Blog

NLRB Maintains its Stance on Severance Agreements (For Now)

By Al Vreeland - Lehr Middlebrooks Vreeland & Thompson, P.C.

June 18, 2026

During the Biden administration, the National Labor Relations Board took aim at the customary inclusion of confidentiality and non-disparagement provisions in employee severance agreements.  In McLaren, the NLRB reasoned that broad confidentiality and non-disparagement provisions could chill a soon-to-be former employee’s willingness to discuss the terms and conditions of employment with other employees.

The right to engage in collective action with other employees is a fundamental right under the National Labor Relations Act. And after McLaren, the Board made clear that the mere proposal of such restrictions in a severance agreement violated the NLRA even if the employee does not accept them. This prohibition would apply to both unionized and non-union employees, but not to supervisors.

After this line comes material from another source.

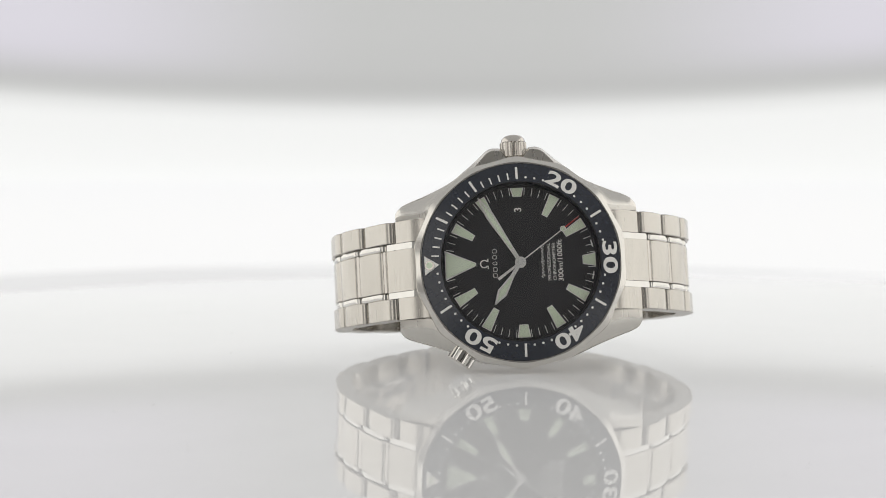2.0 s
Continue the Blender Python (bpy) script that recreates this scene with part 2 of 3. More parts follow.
sheet("floor", [(-TX, TR, TB), (-TX, TF, TB), (TX, TF, TB), (TX, TR, TB)], material("grey_floor", (0.35, 0.35, 0.35), 0.7)[0], "plain grey floor below the turntable")

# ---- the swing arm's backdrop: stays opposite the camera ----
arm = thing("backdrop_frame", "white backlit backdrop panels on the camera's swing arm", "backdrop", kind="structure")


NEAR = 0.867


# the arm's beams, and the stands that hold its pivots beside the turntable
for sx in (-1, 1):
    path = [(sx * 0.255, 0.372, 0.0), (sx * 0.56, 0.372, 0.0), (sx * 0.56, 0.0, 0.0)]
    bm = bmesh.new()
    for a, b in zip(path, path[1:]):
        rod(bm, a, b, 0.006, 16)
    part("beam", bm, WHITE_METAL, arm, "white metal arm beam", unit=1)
    stand = thing("pivot_stand", "white metal stand holding the swing arm's pivot", "stand", group="pivot stands")
    part("post", rod(bmesh.new(), (sx * 0.585, 0.0035, 0.05), (sx * 0.585, 0.0035, TB), 0.012, 20), WHITE_METAL, stand, unit=1)
    part("foot", rod(bmesh.new(), (sx * 0.585, 0.0035, TB + 0.012), (sx * 0.585, 0.0035, TB), 0.06, 28), WHITE_METAL, stand, unit=1)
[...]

To address McLaren’s limitations, many employers have retained the confidentiality and non-disparagement provisions but added a “carve-out” for speech protected by the NLRA: “Nothing in this provision shall prevent the employee from engaging in collective action over the terms and conditions of employment, collective bargaining or any other right protected by the NLRA.”

McLaren has been roundly criticized by the employer community.  And several Board members have indicated their willingness to reconsider its rationale. But when the same issue recently remerged in Prime Communications, the Board declined to undo McLaren. Their reason, however, was not because the current Board agreed with the case’s rationale, but because there was no clear three-member majority of the Board who favored reversal.  Based on the Board’s historical practice of requiring a three-member majority to reverse existing law, the Board left reconsideration for another day once the latest nominee (James Macy) is affirmed by the Senate,

Until that happens, the Board reiterated that narrowly tailored provisions, such as confidentiality clauses limited to trade secrets or settlement amounts, or non-disparagement clauses confined to defamatory statements, may still be permissible.